An inaccurate or overly restrictive schema can produce false positives, rejecting legitimate requests that do not match the schema but are valid in practice. This is a common operational challenge, particularly when schemas drift out of sync with the actual API implementation. Maintaining schemas as a single source of truth, ideally generated from or tightly coupled to the API code, helps reduce this risk.

At what point in the request lifecycle should schema validation be applied?

Schema validation is typically applied as early as possible in the request-handling pipeline, often at the API gateway or a dedicated middleware layer, before the request reaches business logic. This minimizes the attack surface by discarding malformed input early. However, response schema validation may also be applied on outbound data to prevent unintended data leakage or contract violations.

How should schema validation handle unknown or additional fields not defined in the schema?

Best practice in security-sensitive contexts is to reject or strip unknown fields by default, sometimes called 'strict' or 'closed' validation. Permitting additional properties can allow attackers to inject unexpected data that downstream components may process in unintended ways. The specific approach depends on the API's design contract, but defaulting to a restrictive posture reduces risk.

What are common false negative scenarios where schema validation misses issues?

False negatives commonly occur when the schema is too permissive, for example allowing overly broad string types without pattern constraints, or when the schema does not fully represent the API's actual contract.
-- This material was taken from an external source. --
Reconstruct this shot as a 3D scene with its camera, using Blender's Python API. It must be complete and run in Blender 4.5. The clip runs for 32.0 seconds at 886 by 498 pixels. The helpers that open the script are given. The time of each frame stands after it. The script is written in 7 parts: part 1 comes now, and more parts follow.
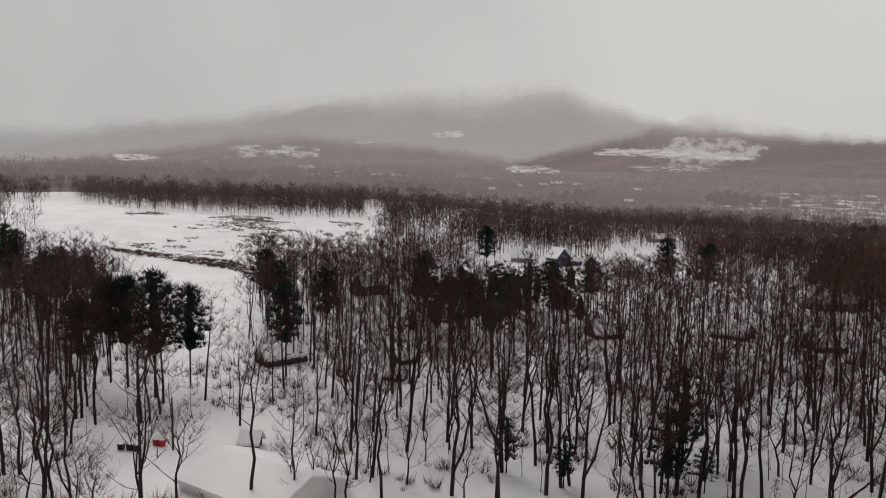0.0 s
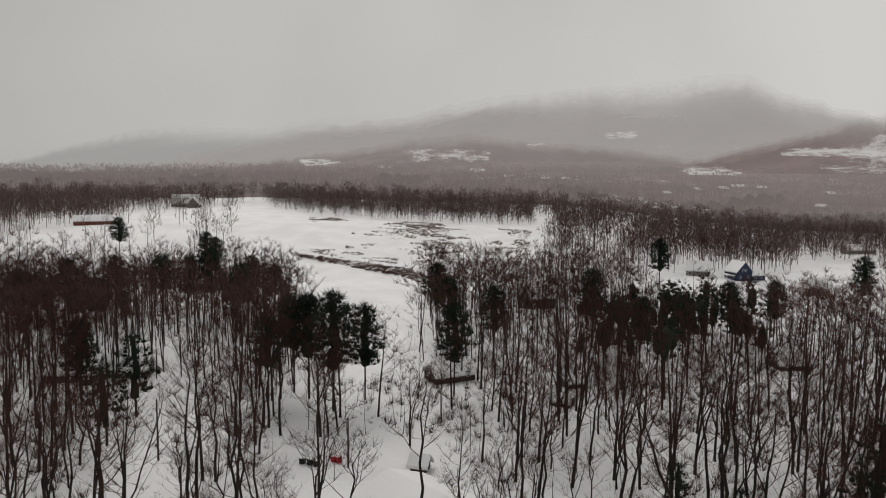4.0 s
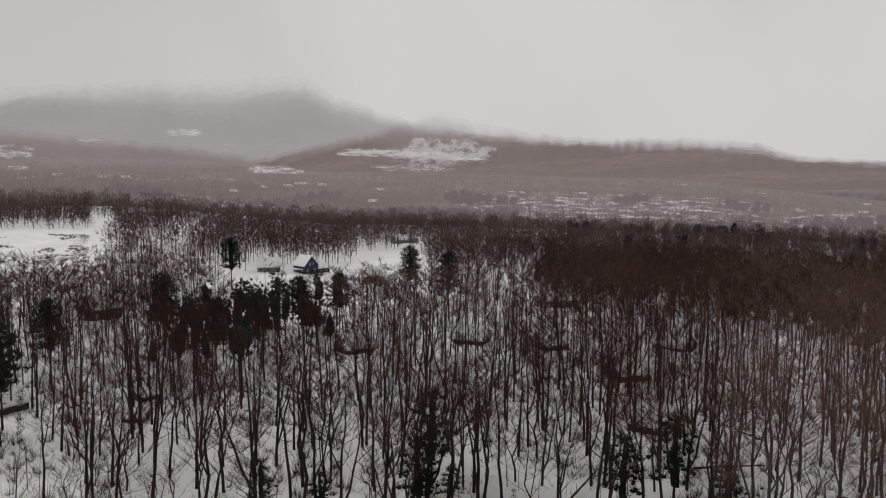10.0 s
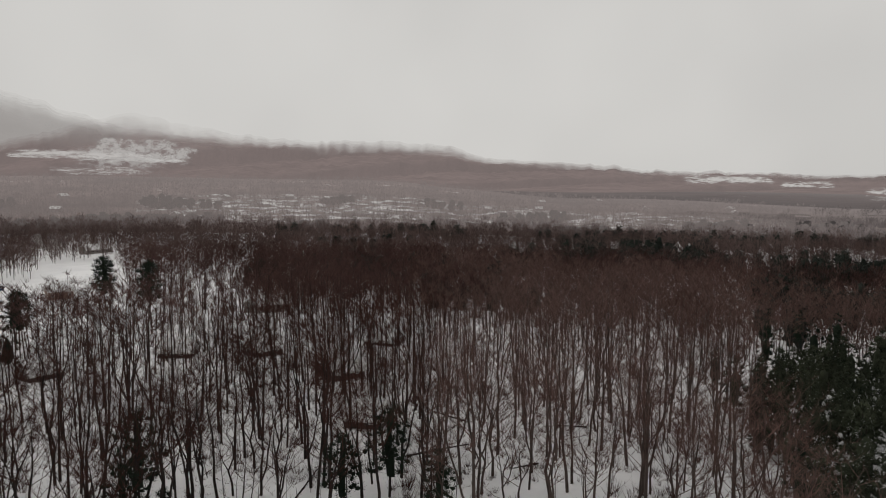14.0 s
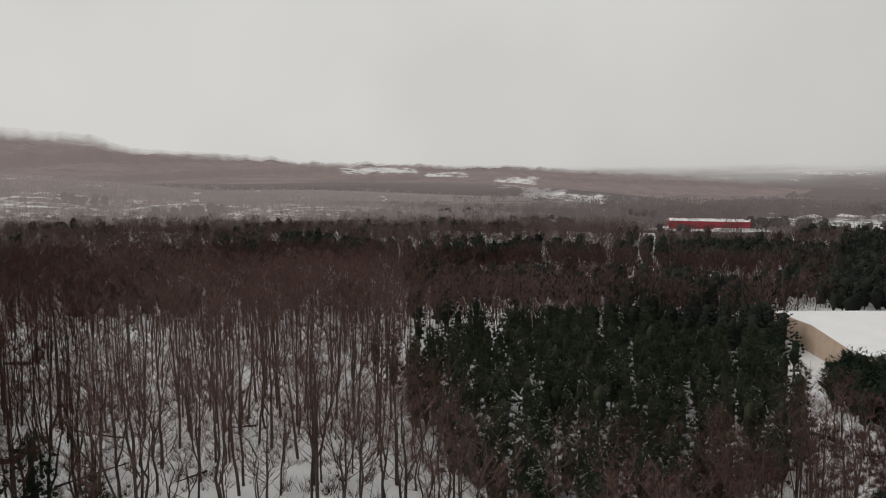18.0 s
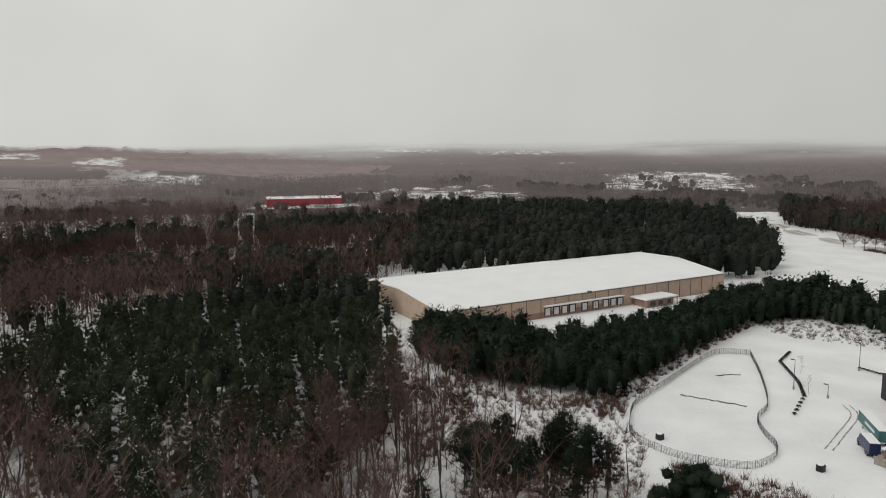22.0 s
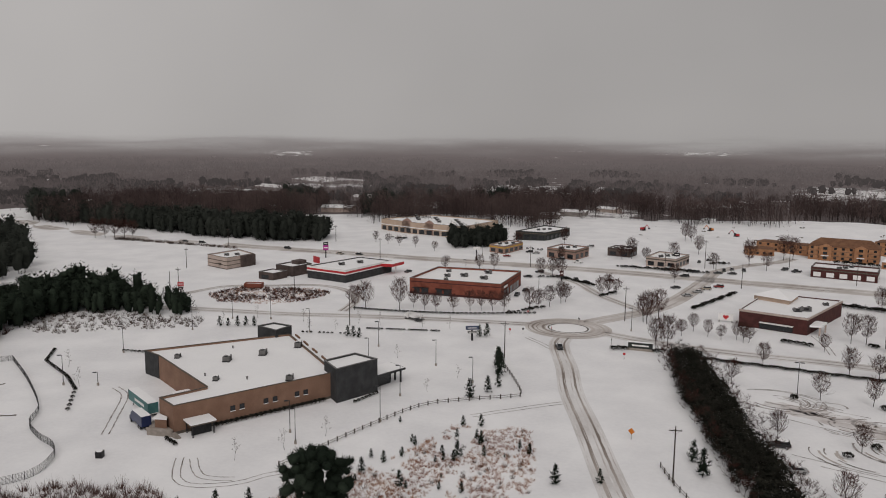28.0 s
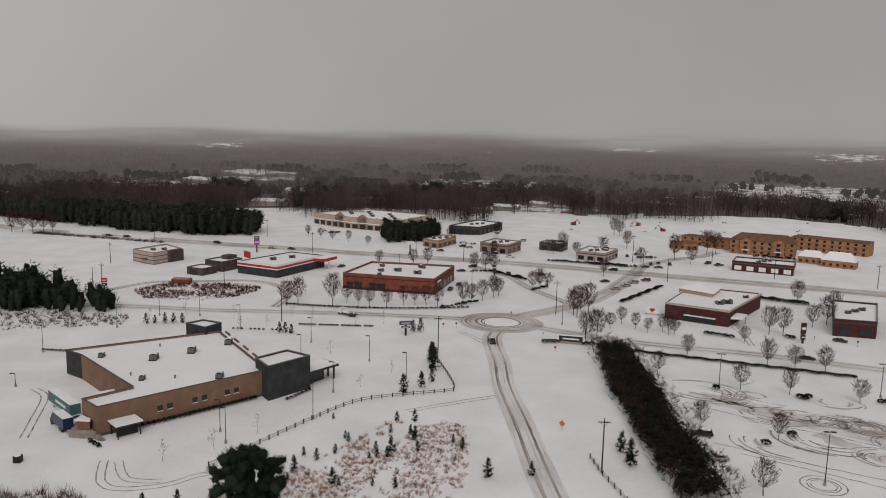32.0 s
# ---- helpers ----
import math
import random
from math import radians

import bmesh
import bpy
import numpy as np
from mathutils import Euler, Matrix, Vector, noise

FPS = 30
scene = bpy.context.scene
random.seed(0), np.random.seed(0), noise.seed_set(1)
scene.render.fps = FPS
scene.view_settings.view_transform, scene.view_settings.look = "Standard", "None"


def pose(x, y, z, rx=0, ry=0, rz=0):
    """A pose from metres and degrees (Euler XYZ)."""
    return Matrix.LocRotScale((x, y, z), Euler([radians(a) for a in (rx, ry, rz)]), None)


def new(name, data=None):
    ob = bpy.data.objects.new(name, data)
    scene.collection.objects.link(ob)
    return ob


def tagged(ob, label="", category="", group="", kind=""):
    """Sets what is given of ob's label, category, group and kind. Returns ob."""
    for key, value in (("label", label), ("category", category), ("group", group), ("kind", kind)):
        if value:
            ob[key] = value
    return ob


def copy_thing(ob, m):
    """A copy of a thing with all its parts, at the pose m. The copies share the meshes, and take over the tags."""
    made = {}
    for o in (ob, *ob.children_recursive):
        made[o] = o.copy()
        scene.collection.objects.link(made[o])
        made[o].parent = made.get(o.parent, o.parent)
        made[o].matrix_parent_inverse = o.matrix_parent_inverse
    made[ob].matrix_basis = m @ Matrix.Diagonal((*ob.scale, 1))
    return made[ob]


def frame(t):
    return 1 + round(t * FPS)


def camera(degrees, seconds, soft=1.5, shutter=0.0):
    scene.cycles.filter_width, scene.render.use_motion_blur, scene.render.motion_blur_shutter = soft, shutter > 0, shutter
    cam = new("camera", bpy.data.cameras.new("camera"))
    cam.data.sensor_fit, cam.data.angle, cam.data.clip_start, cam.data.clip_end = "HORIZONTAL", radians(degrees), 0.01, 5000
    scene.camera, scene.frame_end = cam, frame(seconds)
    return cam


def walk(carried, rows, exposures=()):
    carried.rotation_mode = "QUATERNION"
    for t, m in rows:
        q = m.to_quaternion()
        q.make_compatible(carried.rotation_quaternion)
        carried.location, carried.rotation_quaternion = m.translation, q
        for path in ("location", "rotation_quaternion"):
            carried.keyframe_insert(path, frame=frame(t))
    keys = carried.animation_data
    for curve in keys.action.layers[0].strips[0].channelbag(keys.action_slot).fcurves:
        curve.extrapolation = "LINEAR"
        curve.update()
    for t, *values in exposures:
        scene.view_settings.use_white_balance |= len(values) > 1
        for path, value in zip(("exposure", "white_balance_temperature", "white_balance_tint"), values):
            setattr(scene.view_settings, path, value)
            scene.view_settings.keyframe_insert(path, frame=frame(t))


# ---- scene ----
cam = camera(60.08, 32.0, 1.0)
EXPOSURES = [(0, 0.02, 6680, 11), (16, 0.04, 6650, 10), (21, 0.19, 6600, 8), (24, 0.12, 6580, 7), (26, -0.06, 6640, 11), (32, -0.22, 6700, 15)]
PATH = [  # seconds, yaw, pitch, roll, height
    (0.0, -6.85, -5.67, -0.69, 64.94),
    (0.5, -3.98, -5.69, -0.56, 65.94),
    (1.0, -1.00, -5.66, -0.45, 66.92),
    (1.5, 1.77, -5.70, -0.42, 67.85),
    (2.0, 4.28, -5.66, -0.31, 68.66),
    (2.5, 5.18, -5.59, -0.22, 69.25),
    (4.5, 5.77, -5.86, -0.35, 70.52),
    (5.0, 4.15, -5.93, -0.37, 70.65),
    (5.5, 1.97, -5.93, -0.39, 70.65),
    (6.0, -0.86, -5.89, -0.41, 70.62),
    (6.5, -3.84, -5.93, -0.36, 70.57),
    (7.0, -6.63, -5.91, -0.41, 70.56),
    (7.5, -9.53, -5.86, -0.38, 70.56),
    (8.0, -12.42, -5.87, -0.42, 70.57),
    (8.5, -15.48, -5.82, -0.45, 70.62),
    (9.0, -18.38, -5.80, -0.44, 70.68),
    (9.5, -21.71, -5.75, -0.42, 70.72),
    (10.0, -25.72, -5.71, -0.37, 70.72),
    (10.5, -29.52, -5.71, -0.27, 70.72),
    (11.0, -33.55, -5.67, -0.17, 70.72),
    (11.5, -37.35, -5.63, -0.09, 70.73),
    (12.0, -39.72, -5.60, -0.03, 70.75),
    (12.5, -39.73, -5.58, -0.08, 70.78),
    (13.0, -41.29, -5.55, -0.06, 70.80),
    (13.5, -44.06, -5.54, 0.01, 70.86),
    (14.0, -47.34, -5.51, 0.03, 70.96),
    (14.5, -50.45, -5.47, -0.04, 71.08),
    (16.5, -62.96, -5.51, 0.05, 71.71),
    (17.0, -66.17, -5.53, 0.08, 71.84),
    (17.5, -69.29, -5.73, 0.14, 71.96),
    (18.0, -72.43, -6.24, 0.14, 72.01),
    (18.5, -75.60, -6.78, 0.23, 72.06),
    (19.0, -78.84, -7.34, 0.28, 72.13),
    (19.5, -81.98, -7.68, 0.35, 72.20),
    (20.0, -85.31, -7.69, 0.40, 72.27),
    (20.5, -89.40, -7.74, 0.55, 72.33),
    (21.0, -93.47, -7.85, 0.49, 72.37),
    (21.5, -97.75, -7.92, 0.46, 72.42),
    (22.0, -101.90, -7.93, 0.43, 72.48),
    (22.5, -106.52, -7.96, 0.38, 72.56),
    (23.0, -111.32, -8.01, 0.30, 72.63),
    (23.5, -115.88, -8.03, 0.32, 72.62),
    (24.0, -120.14, -8.08, 0.23, 72.52),
    (24.5, -124.25, -8.12, 0.13, 72.36),
    (25.0, -128.45, -8.13, 0.06, 72.19),
    (25.5, -132.63, -8.18, 0.02, 72.06),
    (26.0, -136.78, -8.18, -0.05, 72.00),
    (26.5, -141.10, -8.25, -0.23, 71.99),
    (28.5, -156.12, -8.46, -0.70, 72.09),
    (29.0, -156.38, -8.52, -0.79, 72.12),
    (29.5, -156.66, -8.56, -0.87, 72.16),
    (30.0, -156.94, -8.59, -0.95, 72.22),
    (30.5, -157.24, -8.65, -0.98, 72.29),
    (31.0, -157.53, -8.66, -1.07, 72.39),
    (31.5, -158.73, -8.67, -1.19, 72.50),
    (32.0, -159.12, -8.75, -1.23, 72.60),
]
walk(cam, [(t, pose(0, 0, z, 90 + p, r, y)) for t, y, p, r, z in PATH], EXPOSURES)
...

Validation also typically cannot detect issues that depend on execution context, such as whether a valid-looking identifier references a resource the caller is authorized to access, or whether a combination of individually valid fields creates a dangerous state.

Common misconceptions

API schema validation eliminates the need for deeper input sanitization and business logic validation.

Schema validation typically addresses structural and type-level correctness but cannot detect semantic attacks such as business logic abuse, authorization bypass, or injection payloads that conform to the expected data type. Additional layers of input sanitization, contextual encoding, and business rule enforcement remain necessary.

If a request passes schema validation, it is safe to process.

Schema validation operates without execution context and may miss payloads that are structurally valid but semantically malicious. For example, a string field that passes a length check may still contain SQL injection or cross-site scripting payloads. Schema validation is a necessary but insufficient control on its own.

Schema validation only produces false negatives (missed attacks) and does not generate false positives.

False positives are a real concern when schemas are overly restrictive, outdated, or inaccurately defined. Legitimate requests may be rejected if the schema does not account for valid edge cases, optional fields added in newer client versions, or acceptable format variations. Maintaining schema accuracy is essential to avoid blocking legitimate traffic.

Best practices

Maintain API schemas as a single source of truth in version control, ensuring that both development and security teams review and update schemas whenever API contracts change.

Enable strict validation mode that rejects requests containing unexpected or extraneous fields (often called 'additionalProperties: false' in JSON Schema) to reduce the attack surface from unrecognized input.

Validate both requests and responses against the schema to detect not only malformed inbound data but also unintended data exposure or structural anomalies in outbound payloads.

Combine schema validation with runtime security controls such as input sanitization, parameterized queries, and authorization checks, since schema validation alone cannot detect semantic or context-dependent attacks.

Regularly audit and test schemas against real-world traffic to identify false positives caused by overly restrictive or outdated definitions, and false negatives where the schema permits known-dangerous patterns.

Automate schema validation as part of the CI/CD pipeline, running contract tests to verify that API implementations remain consistent with their published schemas before deployment.